This article not prepared by City Weekly Staff
It’s less than a week before everyone’s taxes are due to Uncle Sam, and folks are already calling me, saying, “My accountant just told me I need to buy something and quit paying all these taxes. Is it a good time to buy?” Or, “Can we sell now? We can afford a bigger house!” Let me share with you my own statistics I’ve been keeping in my head.
Sales figures are up almost everywhere in the state. If you live near oil and gas exploration, you know it’s hard to even find a rental these days, right? It’s hard to believe that sales in Salt Lake City have been up 30 percent, 40 percent in the past few months, when everyone can see that there are a million foreclosures and short sales sitting on the market. And Utah still ranks as one of the highest foreclosure states in the nation, yet sales figures are huge right now.
Here’s what I think is going on: 1. Investors are buying up all the distressed inventory they can get their hands on. They have the time to wait out short sales and can buy foreclosures with cash. That fact alone is what represents the really high sales figures we’re experiencing right now. 2. Investors are either flipping the properties by doing quick makeovers on them or are holding them as rentals. I saw an example of this the other day at the car wash when I ran into a friend who buys these kinds of properties. He showed me his iPad app, where he was watching 30 property bids of his at the same time.
OK, so if all the distressed property is being bought up, what does that do to prices? Higher demand equals higher prices, right? Good time to sell? My humble observation is that the investors are buying up 80 percent of the inventory, and the 20 percent of what’s left for the primary homebuyer is stale inventory that’s been on the market too long because it’s overpriced. The investors are driving prices down, which is reflected by the Salt Lake Board of Realtors bean counters. We’ve lost another 5 percent of value since a year ago, and numbers are still falling. Investors don’t pay full price for these short sales and foreclosures, and thus your home value is being affected by all the low bidders/buyers out there right now.

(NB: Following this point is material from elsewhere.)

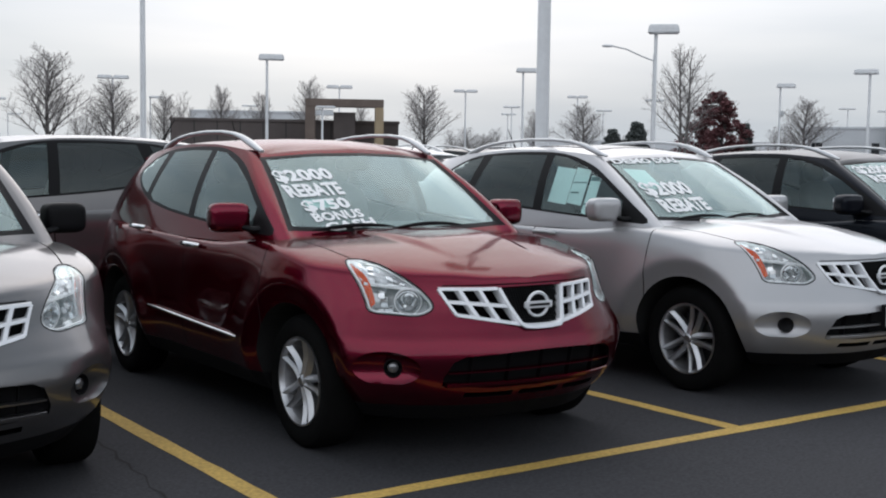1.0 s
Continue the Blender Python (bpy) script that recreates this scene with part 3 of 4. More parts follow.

If you’re looking to buy right now, it’s good to know what you’re up against—professional investors are your biggest enemy. If a property comes on the market in a neighborhood where you want to buy, and it’s not distressed and priced aggressively, you will get the wonderful experience of multiple-offer bidding at its best. Since the majority of homes for sale are distressed, stale and overpriced, you can see why it’s going to be tough getting a new home or condo without a battle. But working with the right professional Realtor is going to help you achieve your goal—whether you want to buy to save taxes or sell because the market may let you make a small profit.